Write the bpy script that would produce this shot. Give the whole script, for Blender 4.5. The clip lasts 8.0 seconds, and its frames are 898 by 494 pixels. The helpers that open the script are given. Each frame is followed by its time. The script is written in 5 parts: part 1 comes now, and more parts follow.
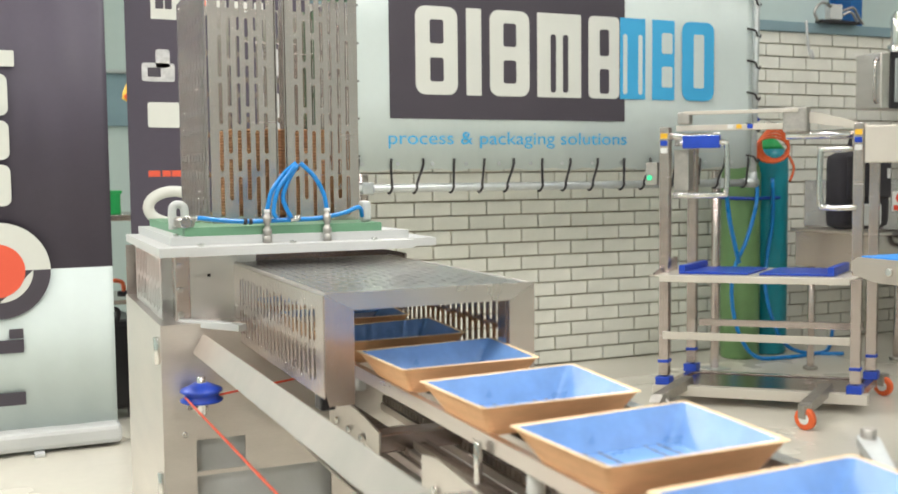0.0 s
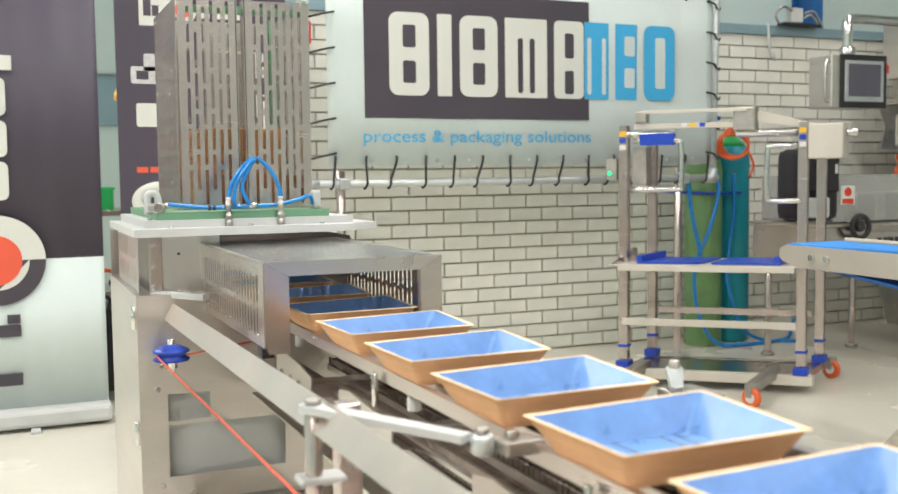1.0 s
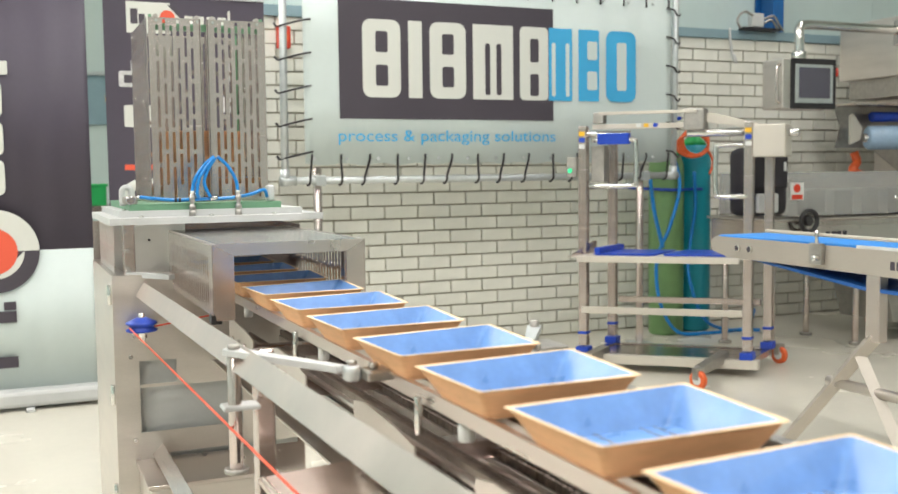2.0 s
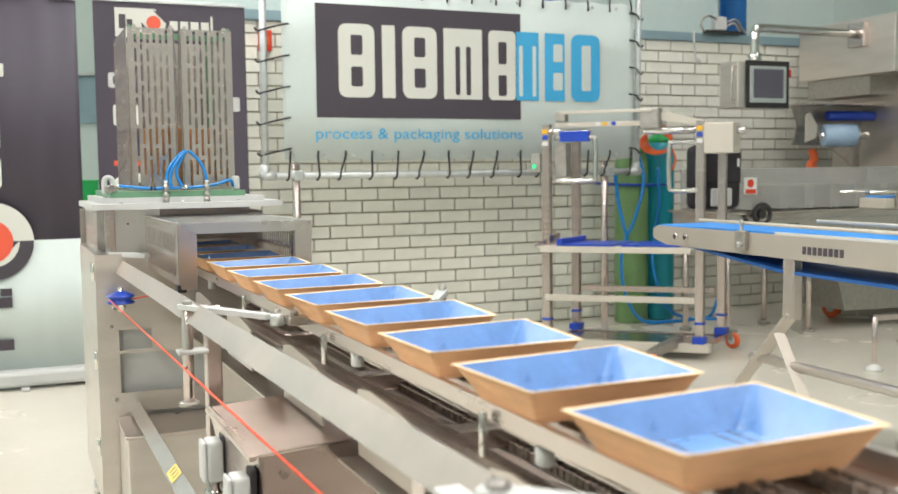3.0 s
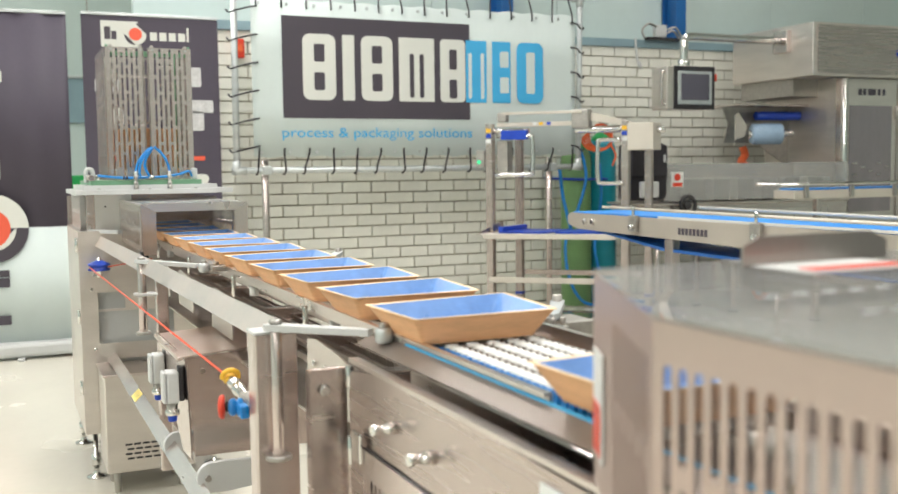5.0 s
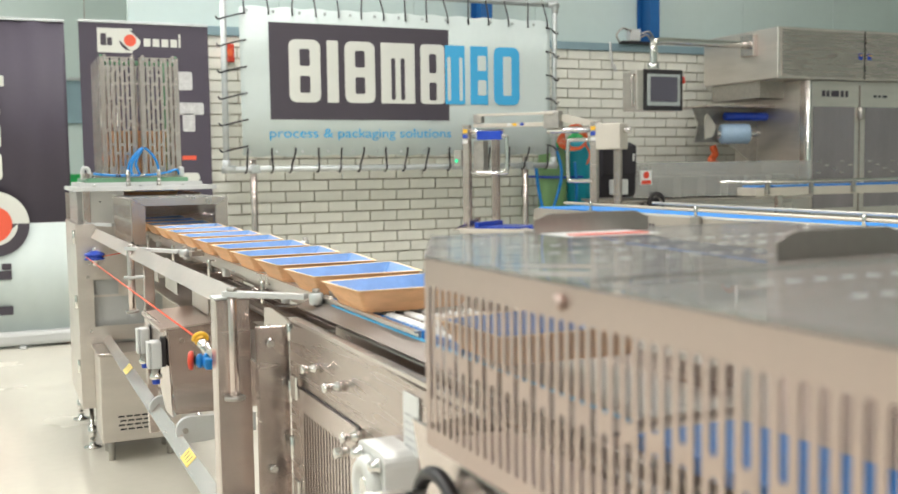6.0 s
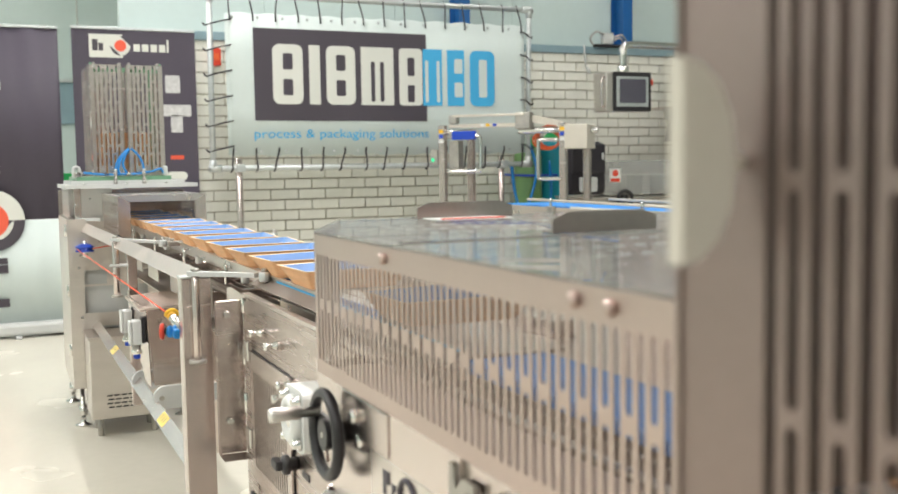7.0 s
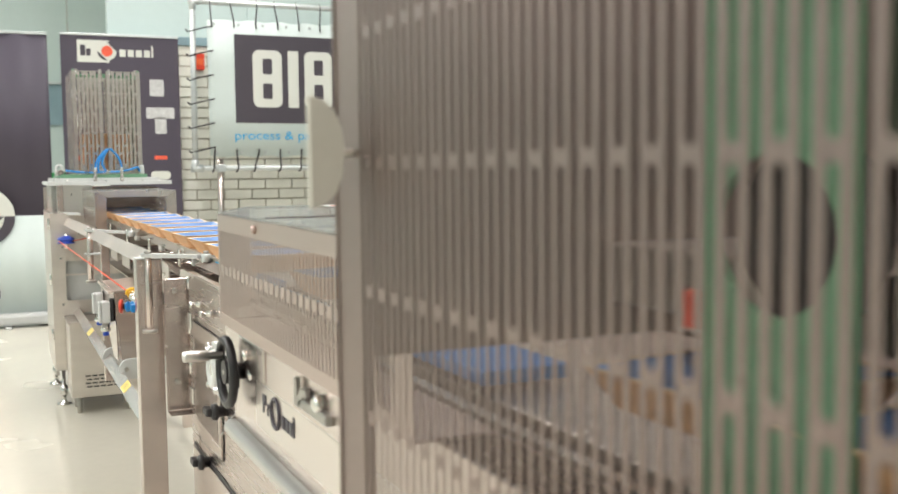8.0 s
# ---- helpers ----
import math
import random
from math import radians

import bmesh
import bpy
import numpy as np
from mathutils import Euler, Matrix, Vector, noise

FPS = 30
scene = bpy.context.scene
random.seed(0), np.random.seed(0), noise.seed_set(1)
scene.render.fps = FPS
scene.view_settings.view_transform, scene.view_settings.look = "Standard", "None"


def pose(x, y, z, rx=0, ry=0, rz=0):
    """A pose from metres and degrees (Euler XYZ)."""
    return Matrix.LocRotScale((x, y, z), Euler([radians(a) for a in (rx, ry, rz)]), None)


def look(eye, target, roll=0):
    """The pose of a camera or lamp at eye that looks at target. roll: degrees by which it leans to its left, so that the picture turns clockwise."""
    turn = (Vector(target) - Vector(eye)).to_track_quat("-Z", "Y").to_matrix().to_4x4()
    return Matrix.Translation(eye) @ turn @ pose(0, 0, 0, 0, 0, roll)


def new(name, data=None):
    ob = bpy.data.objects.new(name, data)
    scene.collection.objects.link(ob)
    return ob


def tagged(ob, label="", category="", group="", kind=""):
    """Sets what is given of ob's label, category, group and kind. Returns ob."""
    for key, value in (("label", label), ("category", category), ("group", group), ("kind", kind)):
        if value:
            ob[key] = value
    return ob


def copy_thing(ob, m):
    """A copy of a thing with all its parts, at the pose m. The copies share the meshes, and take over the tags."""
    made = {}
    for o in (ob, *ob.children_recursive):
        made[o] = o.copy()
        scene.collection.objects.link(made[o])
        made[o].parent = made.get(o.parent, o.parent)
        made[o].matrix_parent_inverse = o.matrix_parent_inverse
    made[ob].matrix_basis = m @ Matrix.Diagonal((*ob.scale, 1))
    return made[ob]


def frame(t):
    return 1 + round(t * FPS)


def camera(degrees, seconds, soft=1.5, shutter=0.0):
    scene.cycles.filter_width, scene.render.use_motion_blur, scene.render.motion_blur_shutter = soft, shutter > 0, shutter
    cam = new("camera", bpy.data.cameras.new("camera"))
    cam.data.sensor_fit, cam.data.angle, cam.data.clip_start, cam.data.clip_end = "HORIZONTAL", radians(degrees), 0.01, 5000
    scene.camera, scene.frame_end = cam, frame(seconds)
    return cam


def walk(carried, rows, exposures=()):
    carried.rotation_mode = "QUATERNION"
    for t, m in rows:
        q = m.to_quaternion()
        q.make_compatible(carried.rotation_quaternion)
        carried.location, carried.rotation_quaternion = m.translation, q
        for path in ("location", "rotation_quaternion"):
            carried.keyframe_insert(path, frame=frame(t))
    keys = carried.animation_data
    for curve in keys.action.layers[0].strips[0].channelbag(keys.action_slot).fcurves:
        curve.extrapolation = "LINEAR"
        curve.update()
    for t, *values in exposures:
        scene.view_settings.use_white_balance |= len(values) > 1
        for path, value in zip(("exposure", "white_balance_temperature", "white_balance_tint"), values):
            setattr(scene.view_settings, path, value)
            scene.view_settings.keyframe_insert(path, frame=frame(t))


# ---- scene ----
cam = camera(47.7, 8.0)
PATH = [
    (0, (0.044, -0.014, 1.136), (0.838, 1.816, 0.996), -0.6),
    (0.5, (0.043, -0.164, 1.122), (0.84, 1.665, 0.983), -0.6),
    (1, (0.043, -0.359, 1.121), (0.84, 1.47, 0.978), -0.7),
    (1.5, (0.054, -0.55, 1.121), (0.85, 1.279, 0.975), -0.7),
    (3, (0.059, -1.125, 1.094), (0.86, 0.701, 0.945), -0.7),
    (3.5, (0.067, -1.308, 1.085), (0.867, 0.519, 0.936), -0.8),
    (4, (0.056, -1.486, 1.087), (0.861, 0.339, 0.934), -0.7),
    (4.5, (0.046, -1.662, 1.078), (0.853, 0.161, 0.926), -0.7),
    (6, (0.018, -2.247, 1.067), (0.828, -0.425, 0.912), -0.8),
    (6.5, (0.004, -2.413, 1.067), (0.819, -0.593, 0.911), -0.7),
    (7, (0.01, -2.615, 1.066), (0.826, -0.796, 0.908), -0.9),
    (7.5, (0.025, -2.803, 1.06), (0.842, -0.984, 0.904), -0.8),
    (8, (0.044, -3.022, 1.053), (0.865, -1.204, 0.9), -0.6),
]
walk(cam, [(t, look(eye, target, roll)) for t, eye, target, roll in PATH])

# focus lies on the far half of the machine, the nearest guard is out of it
cam.data.dof.use_dof, cam.data.dof.focus_distance, cam.data.dof.aperture_fstop = True, 2.5, 6.0

# ---- light ----
world = bpy.data.worlds.new("world")
scene.world = world
world.use_nodes = True
sky = world.node_tree.nodes.new("ShaderNodeTexSky")
sky.sky_type, sky.sun_disc, sky.sun_elevation, sky.sun_rotation = "NISHITA", False, radians(35), radians(200)
world.node_tree.links.new(sky.outputs[0], world.node_tree.nodes["Background"].inputs[0])
world.node_tree.nodes["Background"].inputs[1].default_value = 0.12
scene.view_settings.exposure = 0.0
LAMP_POWER = 102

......

* [Requirement]
Restate the entire listing word for word, excluding pictures.

* [Response to the task]
Write the bpy script that would produce this shot. Give the whole script, for Blender 4.5. The clip lasts 8.0 seconds, and its frames are 898 by 494 pixels. The helpers that open the script are given. Each frame is followed by its time. The script is written in 5 parts: part 1 comes now, and more parts follow.
0.0 s
1.0 s
2.0 s
3.0 s
5.0 s
6.0 s
7.0 s
8.0 s
# ---- helpers ----
import math
import random
from math import radians

import bmesh
import bpy
import numpy as np
from mathutils import Euler, Matrix, Vector, noise

FPS = 30
scene = bpy.context.scene
random.seed(0), np.random.seed(0), noise.seed_set(1)
scene.render.fps = FPS
scene.view_settings.view_transform, scene.view_settings.look = "Standard", "None"


def pose(x, y, z, rx=0, ry=0, rz=0):
    """A pose from metres and degrees (Euler XYZ)."""
    return Matrix.LocRotScale((x, y, z), Euler([radians(a) for a in (rx, ry, rz)]), None)


def look(eye, target, roll=0):
    """The pose of a camera or lamp at eye that looks at target. roll: degrees by which it leans to its left, so that the picture turns clockwise."""
    turn = (Vector(target) - Vector(eye)).to_track_quat("-Z", "Y").to_matrix().to_4x4()
    return Matrix.Translation(eye) @ turn @ pose(0, 0, 0, 0, 0, roll)


def new(name, data=None):
    ob = bpy.data.objects.new(name, data)
    scene.collection.objects.link(ob)
    return ob


def tagged(ob, label="", category="", group="", kind=""):
    """Sets what is given of ob's label, category, group and kind. Returns ob."""
    for key, value in (("label", label), ("category", category), ("group", group), ("kind", kind)):
        if value:
            ob[key] = value
    return ob


def copy_thing(ob, m):
    """A copy of a thing with all its parts, at the pose m. The copies share the meshes, and take over the tags."""
    made = {}
    for o in (ob, *ob.children_recursive):
        made[o] = o.copy()
        scene.collection.objects.link(made[o])
        made[o].parent = made.get(o.parent, o.parent)
        made[o].matrix_parent_inverse = o.matrix_parent_inverse
    made[ob].matrix_basis = m @ Matrix.Diagonal((*ob.scale, 1))
    return made[ob]


def frame(t):
    return 1 + round(t * FPS)


def camera(degrees, seconds, soft=1.5, shutter=0.0):
    scene.cycles.filter_width, scene.render.use_motion_blur, scene.render.motion_blur_shutter = soft, shutter > 0, shutter
    cam = new("camera", bpy.data.cameras.new("camera"))
    cam.data.sensor_fit, cam.data.angle, cam.data.clip_start, cam.data.clip_end = "HORIZONTAL", radians(degrees), 0.01, 5000
    scene.camera, scene.frame_end = cam, frame(seconds)
    return cam


def walk(carried, rows, exposures=()):
    carried.rotation_mode = "QUATERNION"
    for t, m in rows:
        q = m.to_quaternion()
        q.make_compatible(carried.rotation_quaternion)
        carried.location, carried.rotation_quaternion = m.translation, q
        for path in ("location", "rotation_quaternion"):
            carried.keyframe_insert(path, frame=frame(t))
    keys = carried.animation_data
    for curve in keys.action.layers[0].strips[0].channelbag(keys.action_slot).fcurves:
        curve.extrapolation = "LINEAR"
        curve.update()
    for t, *values in exposures:
        scene.view_settings.use_white_balance |= len(values) > 1
        for path, value in zip(("exposure", "white_balance_temperature", "white_balance_tint"), values):
            setattr(scene.view_settings, path, value)
            scene.view_settings.keyframe_insert(path, frame=frame(t))


# ---- scene ----
cam = camera(47.7, 8.0)
PATH = [
    (0, (0.044, -0.014, 1.136), (0.838, 1.816, 0.996), -0.6),
    (0.5, (0.043, -0.164, 1.122), (0.84, 1.665, 0.983), -0.6),
    (1, (0.043, -0.359, 1.121), (0.84, 1.47, 0.978), -0.7),
    (1.5, (0.054, -0.55, 1.121), (0.85, 1.279, 0.975), -0.7),
    (3, (0.059, -1.125, 1.094), (0.86, 0.701, 0.945), -0.7),
    (3.5, (0.067, -1.308, 1.085), (0.867, 0.519, 0.936), -0.8),
    (4, (0.056, -1.486, 1.087), (0.861, 0.339, 0.934), -0.7),
    (4.5, (0.046, -1.662, 1.078), (0.853, 0.161, 0.926), -0.7),
    (6, (0.018, -2.247, 1.067), (0.828, -0.425, 0.912), -0.8),
    (6.5, (0.004, -2.413, 1.067), (0.819, -0.593, 0.911), -0.7),
    (7, (0.01, -2.615, 1.066), (0.826, -0.796, 0.908), -0.9),
    (7.5, (0.025, -2.803, 1.06), (0.842, -0.984, 0.904), -0.8),
    (8, (0.044, -3.022, 1.053), (0.865, -1.204, 0.9), -0.6),
]
walk(cam, [(t, look(eye, target, roll)) for t, eye, target, roll in PATH])

# focus lies on the far half of the machine, the nearest guard is out of it
cam.data.dof.use_dof, cam.data.dof.focus_distance, cam.data.dof.aperture_fstop = True, 2.5, 6.0

# ---- light ----
world = bpy.data.worlds.new("world")
scene.world = world
world.use_nodes = True
sky = world.node_tree.nodes.new("ShaderNodeTexSky")
sky.sky_type, sky.sun_disc, sky.sun_elevation, sky.sun_rotation = "NISHITA", False, radians(35), radians(200)
world.node_tree.links.new(sky.outputs[0], world.node_tree.nodes["Background"].inputs[0])
world.node_tree.nodes["Background"].inputs[1].default_value = 0.12
scene.view_settings.exposure = 0.0
LAMP_POWER = 102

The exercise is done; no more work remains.